Так думали все; то же чувствовал и я в тот день. И следующий день тоже был днем счастья. Хором ликовали газеты, на бирже резко подскочили валютные курсы, из Германии впервые за многие годы послышались дружелюбные голоса, французы предложили воздвигнуть Чемберлену памятник. Но это была лишь последняя яркая вспышка пламени перед наступлением кромешной тьмы. Уже в ближайшие дни просочились скверные подробности того, сколь безоговорочной была капитуляция перед Гитлером, сколь позорно предали Чехословакию, которую торжественно заверяли в помощи и поддержке, а на следующей неделе было очевидно, что капитуляции Гитлеру уже недостаточно, что он – едва успела высохнуть подпись на договоре – уже нарушил его во всех пунктах. Не стесняясь, Геббельс объявил всему миру, что в Мюнхене Англию приперли к стене. Великий свет надежды погас. Но он светил в течение одного-двух дней и согревал наши сердца. Я не могу и не хочу забыть о тех днях.
С того момента как мы узнали, что же на самом деле произошло в Мюнхене, я, как ни странно, редко встречался в Англии с англичанами. Я сам был повинен в этом, ибо избегал их, и больше всего – разговоров с ними, хотя не мог не восхищаться ими гораздо больше, чем раньше. К беженцам, которые теперь прибывали толпами, они относились великодушно, демонстрируя самое благородное сочувствие и готовность оказать помощь. Но между ними и нами выросла некая невидимая разделяющая стена: мы знали то, что им было еще неведомо. Мы понимали, что произошло и должно произойти, они не могли это понять, пытаясь, вопреки всему, упорствовать в заблуждении, что слово есть слово, договор – договор и что с Гитлером можно договориться, надо только говорить с ним разумно, по-доброму. В силу давней демократической традиции английские правящие круги не могли или не хотели признавать, что у них под боком выработана и пущена в ход техника преднамеренно циничного аморализма и что новая Германия отвергла все когда-либо действовавшие в международных отношениях и в рамках права нормы, как только они показались ей обременительными. Англичане все еще верили и надеялись, что Гитлер сначала ринется на других – желательно на Россию! – а тем временем можно будет прийти к какому-либо соглашению с ним. У нас же, у каждого, стоял перед глазами образ погибшего друга, замученного пытками товарища, а потому был более жесткий, более острый, более холодный взгляд. Мы – объявленные вне закона, гонимые, лишенные прав, – мы знали, что никакой повод не будет чрезмерно нелеп, чрезмерно лжив, когда речь идет о грабеже и господстве. Таким образом, мы, эмигранты, уже пережившие испытание и оставшиеся в живых, и они, англичане, говорили на разных языках; думаю, не будет преувеличением, если скажу, что, кроме немногих британцев, мы тогда в Англии были единственными, кто не заблуждался относительно подлинных размеров опасности. Как в свое время в Австрии, мне суждено было также и в Англии исстрадавшимся сердцем предвидеть неотвратимое, с той лишь разницей, что здесь, как иностранец, как гость, которого терпят, я не смел предостерегать.
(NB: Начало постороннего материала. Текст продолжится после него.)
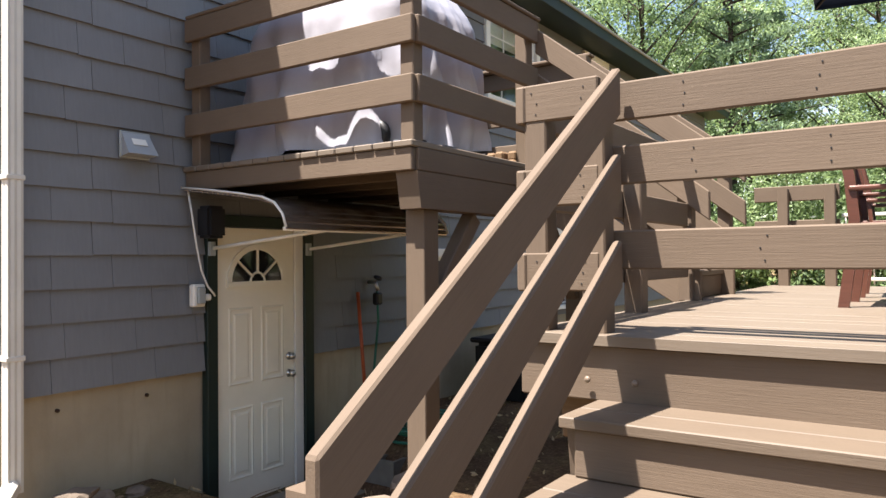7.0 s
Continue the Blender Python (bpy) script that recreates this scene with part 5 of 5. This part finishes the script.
# ---- shingles ----
def shingle_mesh(ln, h):
    """A tapered shingle: thick at its lower edge; x along the wall, z up from its lower edge, its face towards -y."""
    bm = bmesh.new()
    v = [bm.verts.new(p) for p in ((0, -0.031, 0), (ln, -0.031, 0), (ln, -0.008, h), (0, -0.008, h), (0, 0.0, 0), (ln, 0.0, 0), (ln, 0.0, h), (0, 0.0, h))]
    for f in ((0, 1, 2, 3), (4, 7, 6, 5), (0, 4, 5, 1), (1, 5, 6, 2), (2, 6, 7, 3), (3, 7, 4, 0)):
        bm.faces.new([v[i] for i in f])
    return bm


def shingles(parent, to_world, u0, u1, z_top, holes, near, seed):
    """Courses of shingles. Those within near (u, z ranges) are pieces of their own, the rest is joined."""
    rnd = random.Random(seed)
    stock, count = {}, 0
    bulk = bmesh.new()
    z, row = SIDE_Z, 0
    while z < z_top - 0.03:
        h = min(COURSE + 0.012, z_top - z)
        spans, mid = [(u0, u1)], z + COURSE / 2
        for a, b, c, d in holes:
            if c < mid < d:
                spans = [s for p, q in spans for s in ((p, min(q, a)), (max(p, b), q)) if s[1] - s[0] > 0.02]
        for p, q in spans:
            u = p
            while u < q - 1e-4:
                fine = near[0] <= u <= near[1] and near[2] <= z <= near[3] and count < 300
                ln = rnd.choice((0.30, 0.38, 0.46, 0.55, 0.66)) if fine else rnd.choice((0.41, 0.61, 0.9, 1.2))
                ln = min(ln, q - u)
                if q - u - ln < 0.06:
                    ln = q - u
                dz = rnd.uniform(-0.004, 0.003)
                if fine:
                    key = (round(ln, 3), round(h, 3))
                    if key not in stock:
                        bm = shingle_mesh(ln - 0.003, h)
                        me = bpy.data.meshes.new("shingle")
                        bm.to_mesh(me)
                        bm.free()
                        me.materials.append(M_SIDING)
                        stock[key] = me
                    place("shingle", stock[key], parent, "", to_world @ Matrix.Translation((u, rnd.uniform(-0.002, 0.002), z + dz)))
                    count += 1
                else:
                    m = to_world @ Matrix.Translation((u, 0, z + dz))
                    v = [bulk.verts.new(m @ Vector(c)) for c in ((0, -0.031, 0), (ln - 0.003, -0.031, 0), (ln - 0.003, -0.008, h), (0, -0.008, h), (0, 0.0, 0), (ln - 0.003, 0.0, 0), (ln - 0.003, 0.0, h), (0, 0.0, h))]
                    for f in ((0, 1, 2, 3), (0, 4, 5, 1), (1, 5, 6, 2), (2, 6, 7, 3), (3, 7, 4, 0)):
                        bulk.faces.new([v[i] for i in f])
                u += ln
        z += COURSE
        row += 1
    bmesh.ops.recalc_face_normals(bulk, faces=bulk.faces[:])
    ob = part("shingle_courses", bulk, M_SIDING, parent)
    ob["kind"] = "stuff"


LONG_FACE = Matrix.Translation((0, 0.018, 0))
GABLE_FACE = Matrix(((0, 1, 0, HX0 + 0.018), (-1, 0, 0, 0), (0, 0, 1, 0), (0, 0, 0, 1)))
shingles(wall_long, LONG_FACE, HX0 - 0.008, HX1, EAVE_Z, WINDOWS + [UP_DOOR, LOW_DOOR], (0.0, 3.2, 0.6, 3.4), 31)
shingles(wall_gable, GABLE_FACE, -HD, 0.004, EAVE_Z + 0.12, [(-GABLE_WIN[1], -GABLE_WIN[0], GABLE_WIN[2], GABLE_WIN[3])], (-3.6, 0.1, 0.6, 4.4), 32)
peak_rnd, peak_bulk = random.Random(33), bmesh.new()
z = EAVE_Z + 0.14
while z < EAVE_Z + 1.65:
    inset = (z + COURSE - EAVE_Z - 0.1) / 0.42
    v = inset
    while v < HD - inset:
        ln = min(peak_rnd.choice((0.41, 0.61, 0.9, 1.2)), HD - inset - v)
        x = HX0 + 0.018
        c = [peak_bulk.verts.new(p) for p in ((x - 0.031, v, z), (x - 0.031, v + ln - 0.003, z), (x - 0.008, v + ln - 0.003, z + COURSE + 0.01), (x - 0.008, v, z + COURSE + 0.01), (x, v, z), (x, v + ln - 0.003, z), (x, v + ln - 0.003, z + COURSE + 0.01), (x, v, z + COURSE + 0.01))]
        for f in ((0, 1, 2, 3), (0, 4, 5, 1), (1, 5, 6, 2), (2, 6, 7, 3), (3, 7, 4, 0)):
            peak_bulk.faces.new([c[i] for i in f])
        v += ln
    z += COURSE
bmesh.ops.recalc_face_normals(peak_bulk, faces=peak_bulk.faces[:])
peak = part("shingle_courses", peak_bulk, M_SIDING, gable_peak)
peak["kind"] = "stuff"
Таким образом, мы, кого судьба уже отметила каленым тавром, оставались в полном одиночестве, когда первое дуновение грядущего опалило нам губы, и как мы терзались тревогой за страну, которая по-братски нас приняла!
Но то, что даже в самое мрачное время беседа с мудрым человеком высшей нравственности может дать безмерное утешение и душевную устойчивость, мне незабываемым образом продемонстрировали славные часы, которые в те последние месяцы перед катастрофой я имел возможность провести с Зигмундом Фрейдом. Несколько месяцев меня терзала мысль, что восьмидесятитрехлетний больной человек оставался в Вене Гитлера, пока наконец прелестной принцессе Марии Бонапарте, его ревностной ученице, не удалось переправить его оттуда в Лондон и тем самым спасти этого жившего в порабощенной Вене выдающегося человека. Счастливейшим в моей жизни был день, когда я прочитал в газете, что он ступил на остров, и когда я увидел возвратившимся из Гадеса самого уважаемого из моих друзей.